THE PROBLEM =>
Without the pictures, set down every line of the data exactly.

DATA SECTION =>
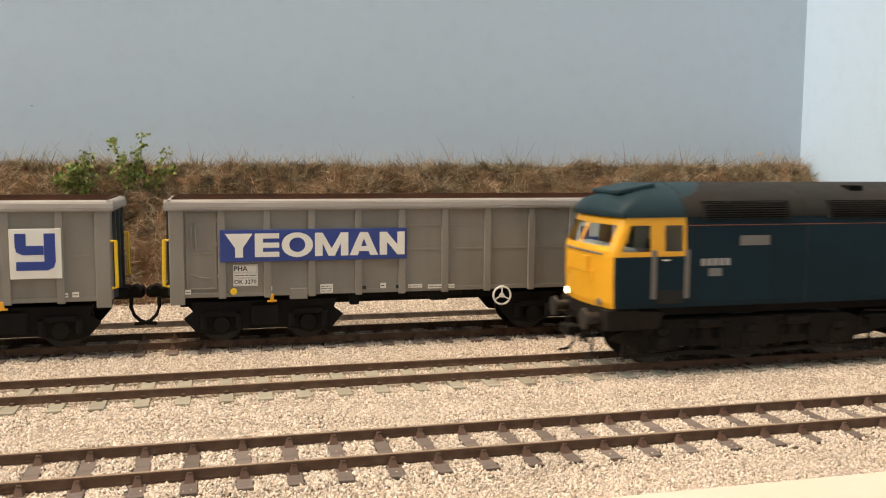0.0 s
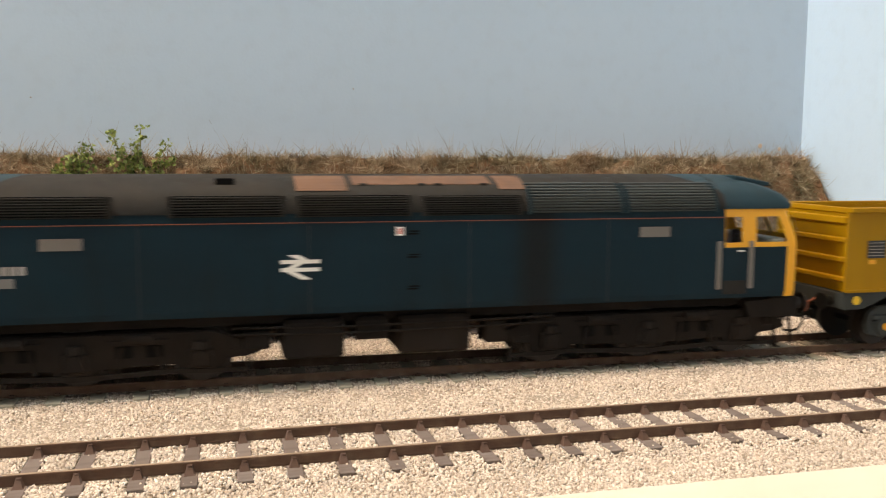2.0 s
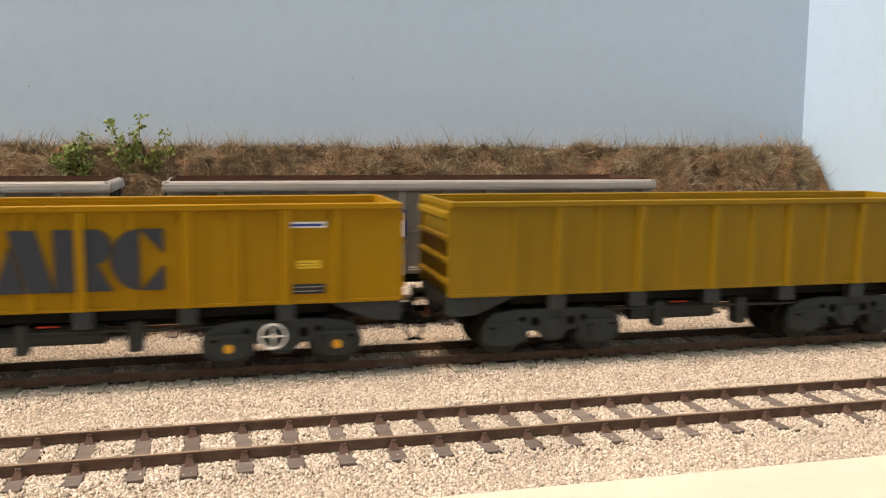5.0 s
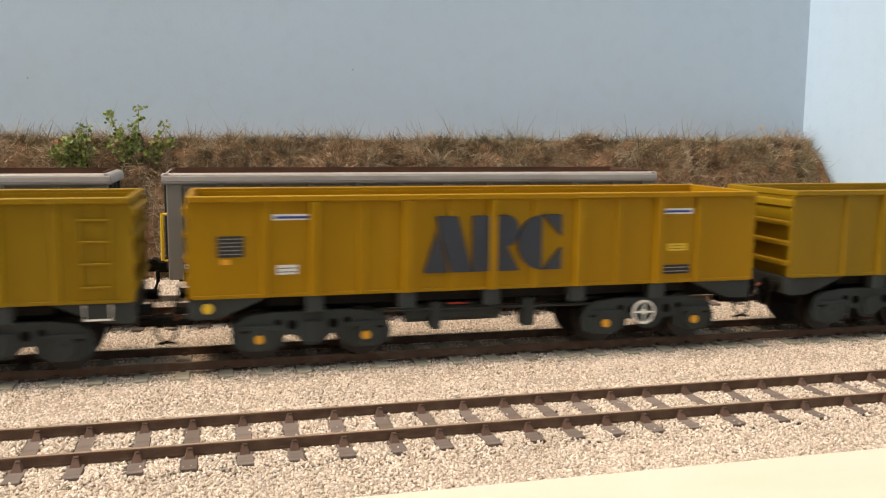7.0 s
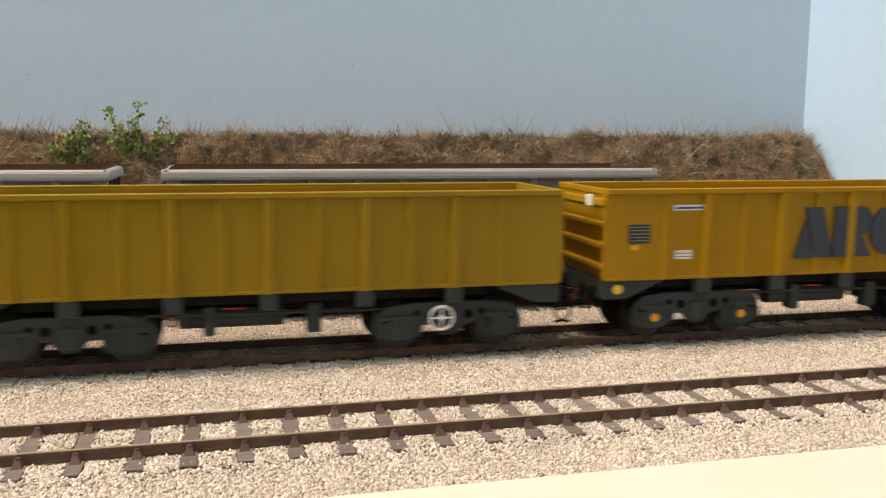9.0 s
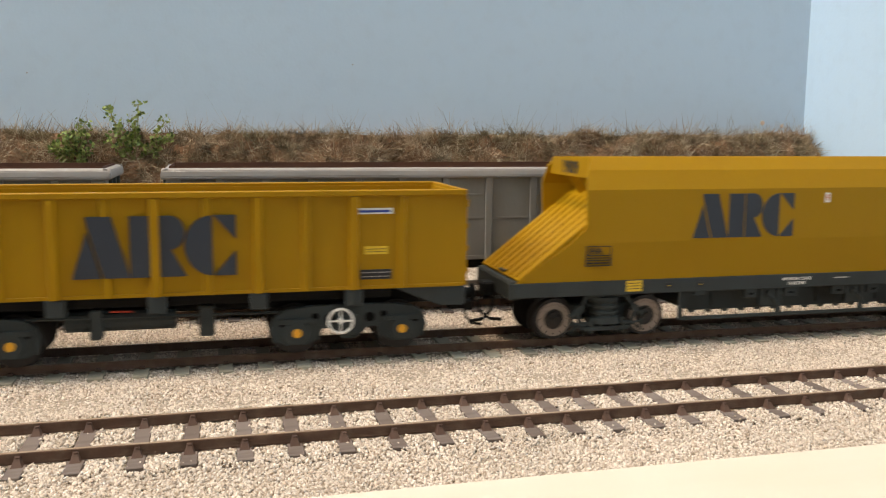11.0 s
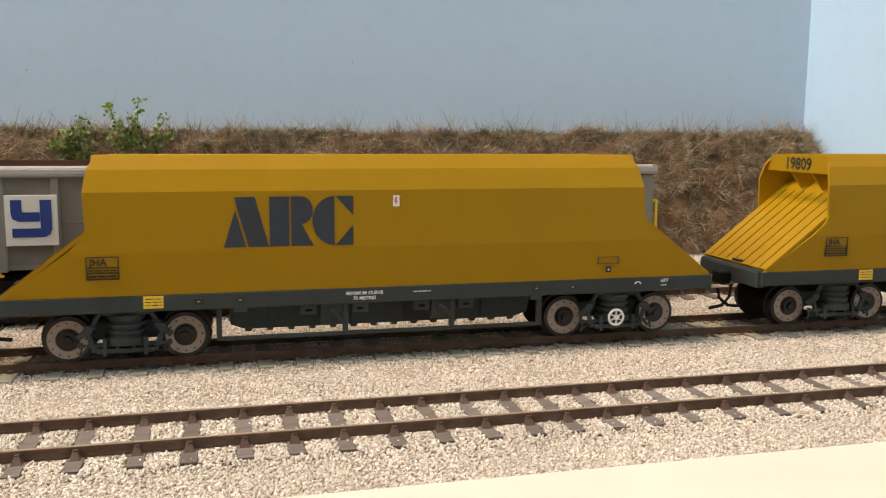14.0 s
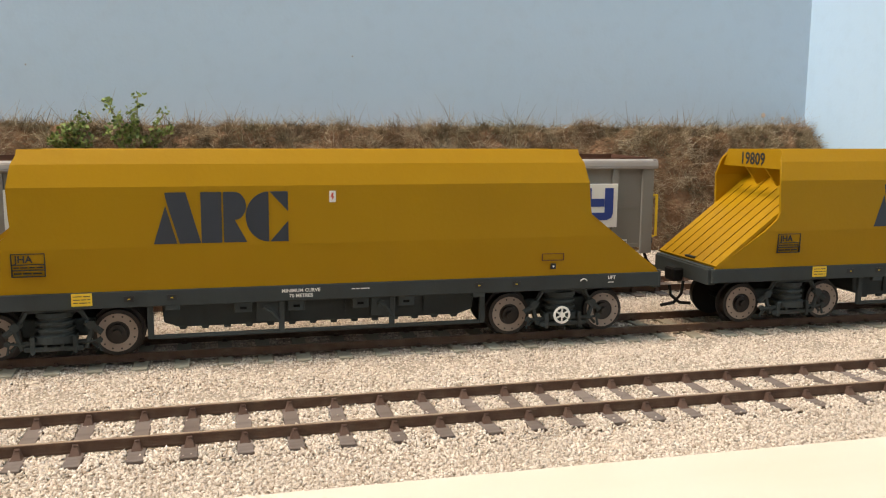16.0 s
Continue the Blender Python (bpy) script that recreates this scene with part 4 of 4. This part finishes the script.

THE REPLY =>
0.0 s
2.0 s
5.0 s
7.0 s
9.0 s
11.0 s
14.0 s
16.0 s
Continue the Blender Python (bpy) script that recreates this scene with part 4 of 4. This part finishes the script.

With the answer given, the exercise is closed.